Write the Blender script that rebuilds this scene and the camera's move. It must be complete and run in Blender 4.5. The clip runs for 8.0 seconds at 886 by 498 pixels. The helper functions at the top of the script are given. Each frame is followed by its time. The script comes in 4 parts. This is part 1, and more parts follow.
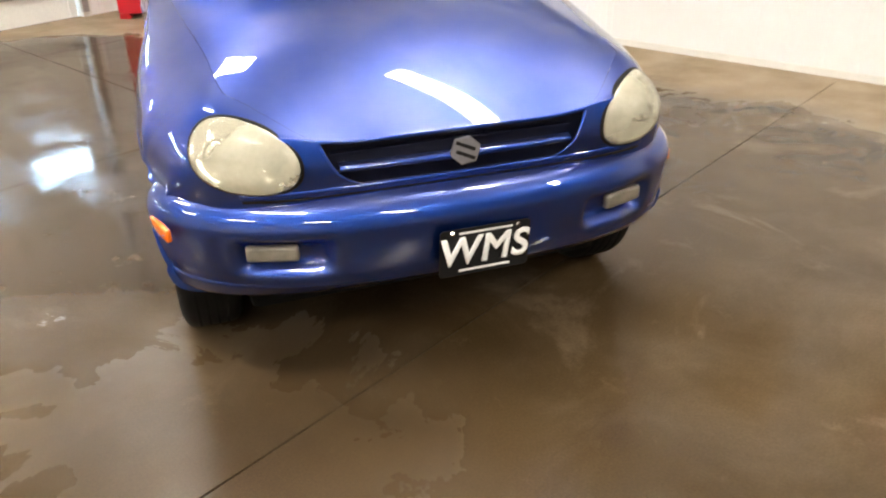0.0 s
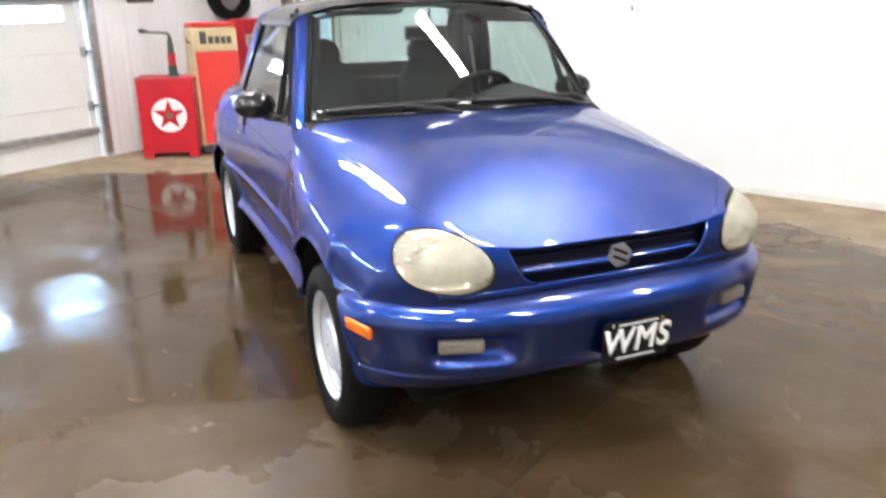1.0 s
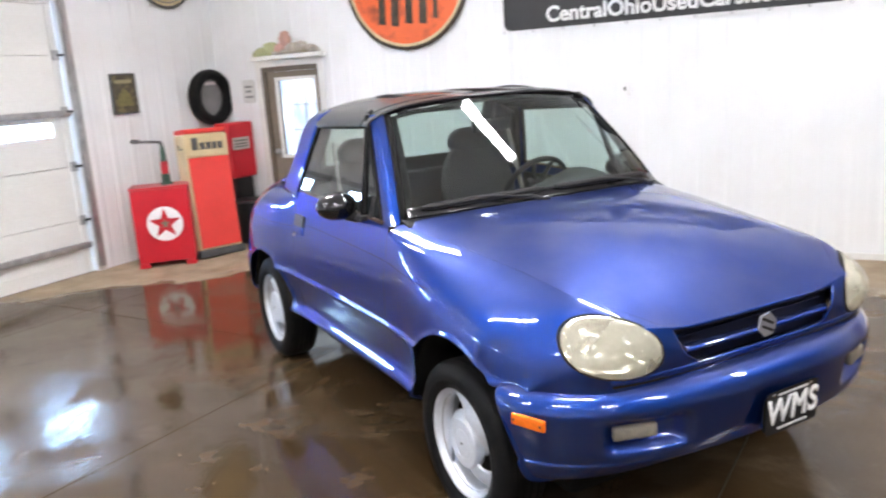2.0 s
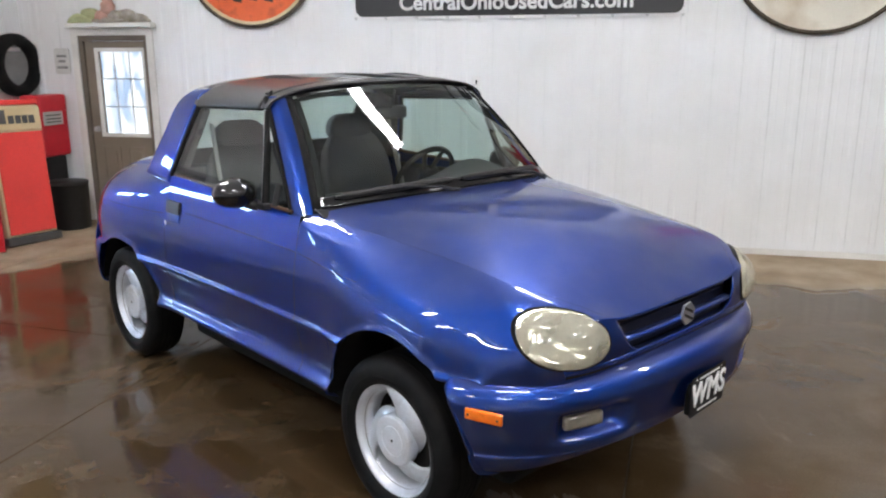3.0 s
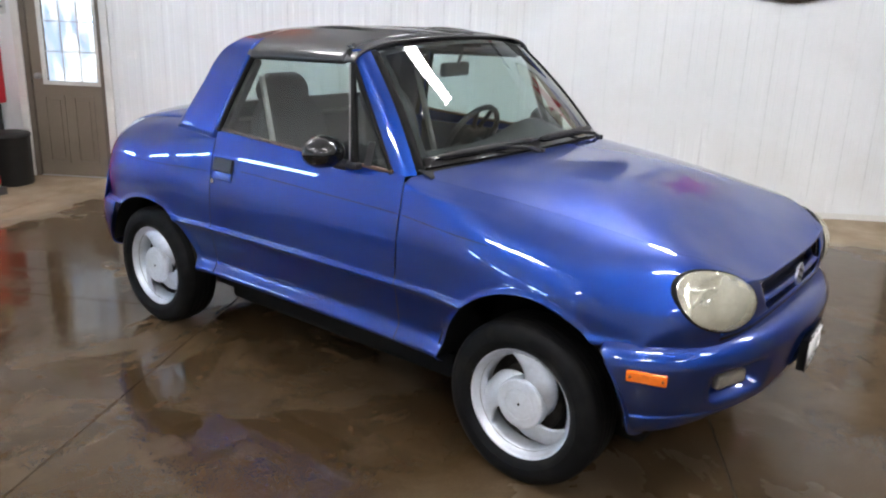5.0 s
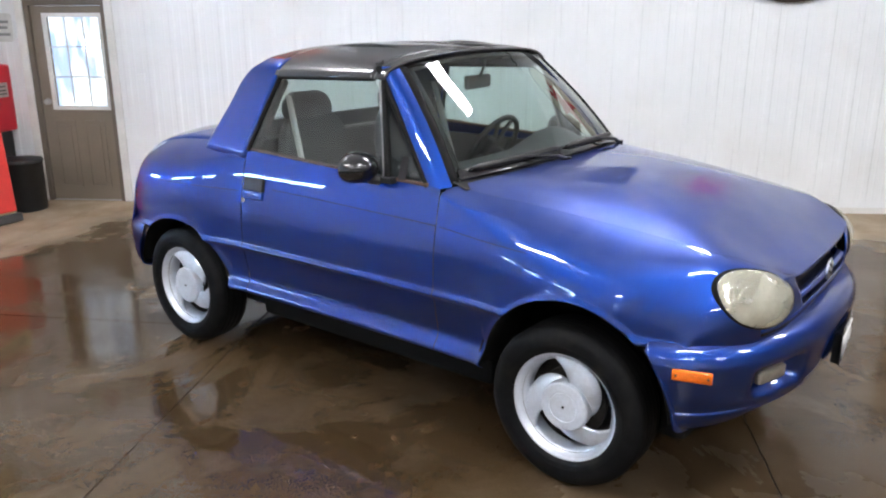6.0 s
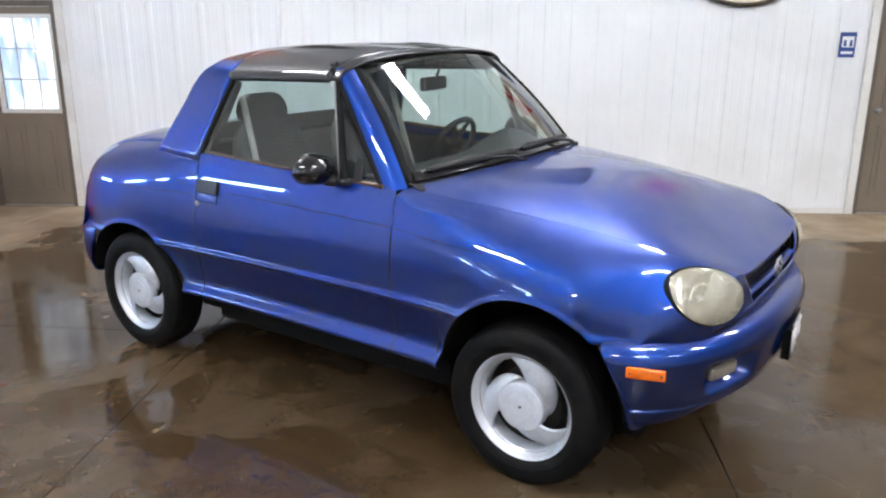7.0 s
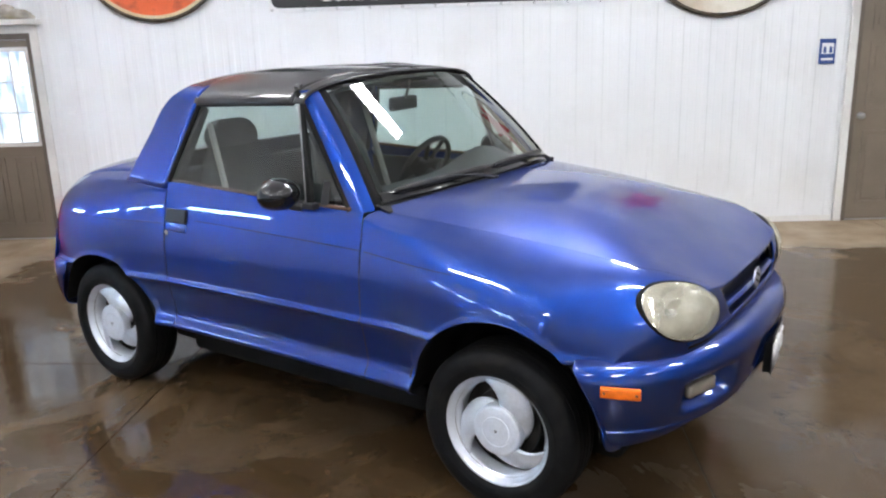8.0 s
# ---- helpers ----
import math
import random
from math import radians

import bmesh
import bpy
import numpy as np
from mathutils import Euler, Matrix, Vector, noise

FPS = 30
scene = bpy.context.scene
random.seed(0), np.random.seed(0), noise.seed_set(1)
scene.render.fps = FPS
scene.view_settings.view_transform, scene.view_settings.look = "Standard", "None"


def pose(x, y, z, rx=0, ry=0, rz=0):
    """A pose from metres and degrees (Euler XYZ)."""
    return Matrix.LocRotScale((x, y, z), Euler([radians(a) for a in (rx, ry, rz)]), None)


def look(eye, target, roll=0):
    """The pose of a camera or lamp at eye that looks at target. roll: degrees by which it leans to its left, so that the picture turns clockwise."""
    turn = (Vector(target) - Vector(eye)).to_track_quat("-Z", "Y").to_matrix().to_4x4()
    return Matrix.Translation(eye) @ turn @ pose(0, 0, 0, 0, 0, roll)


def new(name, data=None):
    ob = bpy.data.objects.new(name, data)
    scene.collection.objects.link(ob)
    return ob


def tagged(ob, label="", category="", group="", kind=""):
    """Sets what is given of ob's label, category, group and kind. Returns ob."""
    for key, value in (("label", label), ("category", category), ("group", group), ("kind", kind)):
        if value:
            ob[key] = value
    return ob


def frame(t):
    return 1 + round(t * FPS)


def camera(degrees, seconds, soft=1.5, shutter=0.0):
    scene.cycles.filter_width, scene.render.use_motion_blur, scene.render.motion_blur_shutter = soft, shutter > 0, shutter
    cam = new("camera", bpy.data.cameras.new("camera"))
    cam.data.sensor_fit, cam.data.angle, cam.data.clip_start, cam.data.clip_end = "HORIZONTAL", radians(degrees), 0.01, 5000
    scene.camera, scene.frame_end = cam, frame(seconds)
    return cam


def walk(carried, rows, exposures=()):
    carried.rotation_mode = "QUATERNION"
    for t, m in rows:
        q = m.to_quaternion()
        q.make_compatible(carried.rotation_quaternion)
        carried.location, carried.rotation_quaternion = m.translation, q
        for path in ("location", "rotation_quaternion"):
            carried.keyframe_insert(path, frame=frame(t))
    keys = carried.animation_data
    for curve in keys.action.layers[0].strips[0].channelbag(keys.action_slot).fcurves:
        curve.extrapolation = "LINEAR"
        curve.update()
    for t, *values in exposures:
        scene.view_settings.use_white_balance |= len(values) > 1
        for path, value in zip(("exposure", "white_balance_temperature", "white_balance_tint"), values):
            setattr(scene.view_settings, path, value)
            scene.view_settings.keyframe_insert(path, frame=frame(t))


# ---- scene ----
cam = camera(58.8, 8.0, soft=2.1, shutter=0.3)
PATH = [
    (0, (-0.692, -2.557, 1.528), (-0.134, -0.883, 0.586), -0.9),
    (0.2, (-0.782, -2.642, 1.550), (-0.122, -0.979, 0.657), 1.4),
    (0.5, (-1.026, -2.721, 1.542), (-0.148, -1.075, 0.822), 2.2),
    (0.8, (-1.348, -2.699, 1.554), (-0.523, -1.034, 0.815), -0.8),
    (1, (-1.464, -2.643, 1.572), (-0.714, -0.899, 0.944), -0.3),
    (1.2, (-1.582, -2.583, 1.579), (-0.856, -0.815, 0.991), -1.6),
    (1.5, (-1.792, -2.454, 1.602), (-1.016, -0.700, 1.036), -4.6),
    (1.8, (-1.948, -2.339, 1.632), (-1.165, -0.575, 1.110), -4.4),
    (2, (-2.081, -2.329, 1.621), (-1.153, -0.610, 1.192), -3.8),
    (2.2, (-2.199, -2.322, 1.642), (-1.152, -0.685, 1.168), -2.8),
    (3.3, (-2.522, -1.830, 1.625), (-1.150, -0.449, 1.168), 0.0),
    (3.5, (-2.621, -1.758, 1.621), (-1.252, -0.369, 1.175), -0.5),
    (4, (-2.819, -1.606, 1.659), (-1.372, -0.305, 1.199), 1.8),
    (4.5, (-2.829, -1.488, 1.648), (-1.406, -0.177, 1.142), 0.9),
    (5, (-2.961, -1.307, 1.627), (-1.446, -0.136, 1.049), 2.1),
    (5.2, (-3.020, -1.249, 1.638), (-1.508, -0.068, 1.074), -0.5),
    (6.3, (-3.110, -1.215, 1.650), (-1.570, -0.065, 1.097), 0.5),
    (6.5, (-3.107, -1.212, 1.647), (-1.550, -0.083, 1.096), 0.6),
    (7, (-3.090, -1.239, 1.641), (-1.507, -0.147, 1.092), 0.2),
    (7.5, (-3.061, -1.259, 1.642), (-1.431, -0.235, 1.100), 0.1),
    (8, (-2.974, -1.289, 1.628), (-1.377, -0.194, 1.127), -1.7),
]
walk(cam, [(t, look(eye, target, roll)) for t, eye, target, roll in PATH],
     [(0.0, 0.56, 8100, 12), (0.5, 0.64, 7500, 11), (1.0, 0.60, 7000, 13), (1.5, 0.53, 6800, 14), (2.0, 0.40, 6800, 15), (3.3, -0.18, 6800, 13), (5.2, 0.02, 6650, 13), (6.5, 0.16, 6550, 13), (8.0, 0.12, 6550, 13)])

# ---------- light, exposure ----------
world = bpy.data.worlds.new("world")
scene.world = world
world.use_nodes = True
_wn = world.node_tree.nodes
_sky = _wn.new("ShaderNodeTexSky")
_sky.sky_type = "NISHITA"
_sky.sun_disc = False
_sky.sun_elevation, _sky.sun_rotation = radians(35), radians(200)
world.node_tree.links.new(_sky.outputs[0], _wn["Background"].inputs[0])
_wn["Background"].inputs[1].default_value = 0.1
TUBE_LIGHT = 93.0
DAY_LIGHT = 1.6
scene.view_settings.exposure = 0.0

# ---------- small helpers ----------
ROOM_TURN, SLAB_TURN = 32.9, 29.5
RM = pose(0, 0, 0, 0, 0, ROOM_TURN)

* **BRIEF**
Reproduce each line exactly as it appears, omitting the pictures.

* **WORKED ANSWER**
Write the Blender script that rebuilds this scene and the camera's move. It must be complete and run in Blender 4.5. The clip runs for 8.0 seconds at 886 by 498 pixels. The helper functions at the top of the script are given. Each frame is followed by its time. The script comes in 4 parts. This is part 1, and more parts follow.
0.0 s
1.0 s
2.0 s
3.0 s
5.0 s
6.0 s
7.0 s
8.0 s
# ---- helpers ----
import math
import random
from math import radians

import bmesh
import bpy
import numpy as np
from mathutils import Euler, Matrix, Vector, noise

FPS = 30
scene = bpy.context.scene
random.seed(0), np.random.seed(0), noise.seed_set(1)
scene.render.fps = FPS
scene.view_settings.view_transform, scene.view_settings.look = "Standard", "None"


def pose(x, y, z, rx=0, ry=0, rz=0):
    """A pose from metres and degrees (Euler XYZ)."""
    return Matrix.LocRotScale((x, y, z), Euler([radians(a) for a in (rx, ry, rz)]), None)


def look(eye, target, roll=0):
    """The pose of a camera or lamp at eye that looks at target. roll: degrees by which it leans to its left, so that the picture turns clockwise."""
    turn = (Vector(target) - Vector(eye)).to_track_quat("-Z", "Y").to_matrix().to_4x4()
    return Matrix.Translation(eye) @ turn @ pose(0, 0, 0, 0, 0, roll)


def new(name, data=None):
    ob = bpy.data.objects.new(name, data)
    scene.collection.objects.link(ob)
    return ob


def tagged(ob, label="", category="", group="", kind=""):
    """Sets what is given of ob's label, category, group and kind. Returns ob."""
    for key, value in (("label", label), ("category", category), ("group", group), ("kind", kind)):
        if value:
            ob[key] = value
    return ob


def frame(t):
    return 1 + round(t * FPS)


def camera(degrees, seconds, soft=1.5, shutter=0.0):
    scene.cycles.filter_width, scene.render.use_motion_blur, scene.render.motion_blur_shutter = soft, shutter > 0, shutter
    cam = new("camera", bpy.data.cameras.new("camera"))
    cam.data.sensor_fit, cam.data.angle, cam.data.clip_start, cam.data.clip_end = "HORIZONTAL", radians(degrees), 0.01, 5000
    scene.camera, scene.frame_end = cam, frame(seconds)
    return cam


def walk(carried, rows, exposures=()):
    carried.rotation_mode = "QUATERNION"
    for t, m in rows:
        q = m.to_quaternion()
        q.make_compatible(carried.rotation_quaternion)
        carried.location, carried.rotation_quaternion = m.translation, q
        for path in ("location", "rotation_quaternion"):
            carried.keyframe_insert(path, frame=frame(t))
    keys = carried.animation_data
    for curve in keys.action.layers[0].strips[0].channelbag(keys.action_slot).fcurves:
        curve.extrapolation = "LINEAR"
        curve.update()
    for t, *values in exposures:
        scene.view_settings.use_white_balance |= len(values) > 1
        for path, value in zip(("exposure", "white_balance_temperature", "white_balance_tint"), values):
            setattr(scene.view_settings, path, value)
            scene.view_settings.keyframe_insert(path, frame=frame(t))


# ---- scene ----
cam = camera(58.8, 8.0, soft=2.1, shutter=0.3)
PATH = [
    (0, (-0.692, -2.557, 1.528), (-0.134, -0.883, 0.586), -0.9),
    (0.2, (-0.782, -2.642, 1.550), (-0.122, -0.979, 0.657), 1.4),
    (0.5, (-1.026, -2.721, 1.542), (-0.148, -1.075, 0.822), 2.2),
    (0.8, (-1.348, -2.699, 1.554), (-0.523, -1.034, 0.815), -0.8),
    (1, (-1.464, -2.643, 1.572), (-0.714, -0.899, 0.944), -0.3),
    (1.2, (-1.582, -2.583, 1.579), (-0.856, -0.815, 0.991), -1.6),
    (1.5, (-1.792, -2.454, 1.602), (-1.016, -0.700, 1.036), -4.6),
    (1.8, (-1.948, -2.339, 1.632), (-1.165, -0.575, 1.110), -4.4),
    (2, (-2.081, -2.329, 1.621), (-1.153, -0.610, 1.192), -3.8),
    (2.2, (-2.199, -2.322, 1.642), (-1.152, -0.685, 1.168), -2.8),
    (3.3, (-2.522, -1.830, 1.625), (-1.150, -0.449, 1.168), 0.0),
    (3.5, (-2.621, -1.758, 1.621), (-1.252, -0.369, 1.175), -0.5),
    (4, (-2.819, -1.606, 1.659), (-1.372, -0.305, 1.199), 1.8),
    (4.5, (-2.829, -1.488, 1.648), (-1.406, -0.177, 1.142), 0.9),
    (5, (-2.961, -1.307, 1.627), (-1.446, -0.136, 1.049), 2.1),
    (5.2, (-3.020, -1.249, 1.638), (-1.508, -0.068, 1.074), -0.5),
    (6.3, (-3.110, -1.215, 1.650), (-1.570, -0.065, 1.097), 0.5),
    (6.5, (-3.107, -1.212, 1.647), (-1.550, -0.083, 1.096), 0.6),
    (7, (-3.090, -1.239, 1.641), (-1.507, -0.147, 1.092), 0.2),
    (7.5, (-3.061, -1.259, 1.642), (-1.431, -0.235, 1.100), 0.1),
    (8, (-2.974, -1.289, 1.628), (-1.377, -0.194, 1.127), -1.7),
]
walk(cam, [(t, look(eye, target, roll)) for t, eye, target, roll in PATH],
     [(0.0, 0.56, 8100, 12), (0.5, 0.64, 7500, 11), (1.0, 0.60, 7000, 13), (1.5, 0.53, 6800, 14), (2.0, 0.40, 6800, 15), (3.3, -0.18, 6800, 13), (5.2, 0.02, 6650, 13), (6.5, 0.16, 6550, 13), (8.0, 0.12, 6550, 13)])

# ---------- light, exposure ----------
world = bpy.data.worlds.new("world")
scene.world = world
world.use_nodes = True
_wn = world.node_tree.nodes
_sky = _wn.new("ShaderNodeTexSky")
_sky.sky_type = "NISHITA"
_sky.sun_disc = False
_sky.sun_elevation, _sky.sun_rotation = radians(35), radians(200)
world.node_tree.links.new(_sky.outputs[0], _wn["Background"].inputs[0])
_wn["Background"].inputs[1].default_value = 0.1
TUBE_LIGHT = 93.0
DAY_LIGHT = 1.6
scene.view_settings.exposure = 0.0

# ---------- small helpers ----------
ROOM_TURN, SLAB_TURN = 32.9, 29.5
RM = pose(0, 0, 0, 0, 0, ROOM_TURN)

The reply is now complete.